When Fiat pronounced that it was planning to sell 50,000 Fiat 500 models in 2011, we were more than a little skeptical. And now that 2011 is in the rear view mirror, it seems CEO Sergio Marchionne is ready to admit that the sales target was not very realistic.
CNN Money reports that the charismatic Fiat/Chrysler boss is now calling the 50,000 number "incredibly naive," adding that the goal was to best Mini Cooper's 2010 sales total of 45,644. Fiat only managed to sell 19,769 Cinquecento models for the year.
Given that Mini has been in the U.S. for a decade and the marque already has an established dealer body and marketing presence – as well as an entire range of products – critics have said that clear that Fiat's 50,000-unit first-year goal was ambitious to a fault. Marchionne went on to add "we set ourselves up for a fall," but the chief executive insists that the future of Fiat in the U.S. is still very strong.

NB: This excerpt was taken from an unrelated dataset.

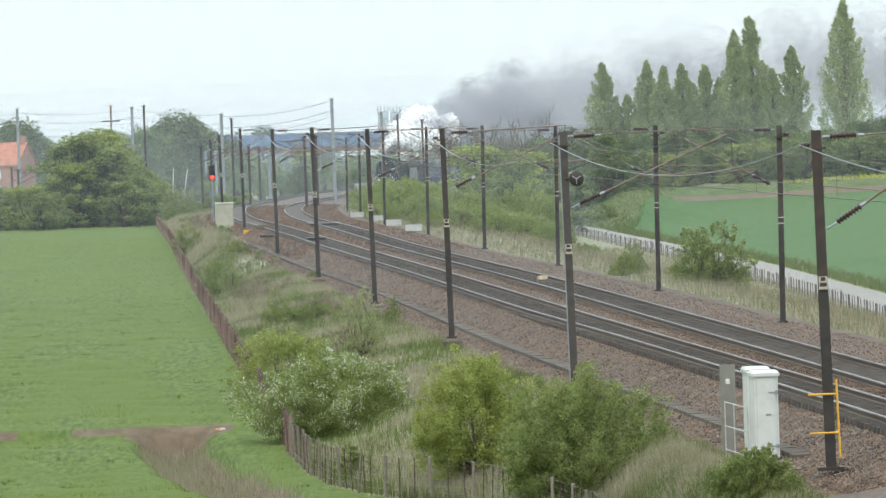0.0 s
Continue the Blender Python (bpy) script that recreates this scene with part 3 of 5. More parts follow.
bush(RNG, "hawthorn_bush", "spreading hawthorn bush covered in white blossom by the fence", 2.35, 4.8, LEAF_HAW, 60000, 0.036, rooted(-3.3, 198.5, 0.2), 700, "", (9000, 0.026), 0.1, 0.9)
bush(RNG, "hawthorn_bush", "green hawthorn bush behind a blossoming one", 2.3, 3.5, LEAF_BRIGHT, 26000, 0.036, rooted(-5.3, 222), 300, "", (500, 0.03))
bush(RNG, "hawthorn_bush", "dense bright green hawthorn bush on the railway bank", 3.2, 3.0, LEAF_BRIGHT, 46000, 0.036, rooted(0.75, 169, 0.15), 420, "lineside bushes", None, 0.35, 1.1)
bush(RNG, "hawthorn_bush", "large broad green hawthorn bush behind the wire fence", 3.0, 4.1, LEAF_MID, 74000, 0.034, rooted(3.15, 157.5, 0.2), 640, "lineside bushes", None, 0.35, 1.25)
bush(RNG, "hawthorn_bush", "small green hawthorn bush below the white cabinets", 1.15, 1.75, LEAF_MID, 26000, 0.028, rooted(6.2, 136.5), 260, "lineside bushes", None, 0.4, 1.1)
bush(RNG, "hawthorn_bush", "low green bush at the bend of the fence", 1.0, 1.0, LEAF_HAW, 7000, 0.03, rooted(-2.6, 177.5), 70, "", None, 0.3)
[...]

Even though sales of the 500 came nowhere near 50,000 units, Marchionne says that the Mexico plant that builds the A-segment ride is still profitable. That's because the plant also builds models for South America and China. Marchionne is reportedly hoping to sell between 25,000 and 30,000 copies of the 500 in the U.S. in 2012. While the 500 will likely be the only Fiat-branded model available in U.S. showrooms in 2012, the lineup is at least set to expand with models like the $22,000 high-performance 500 Abarth.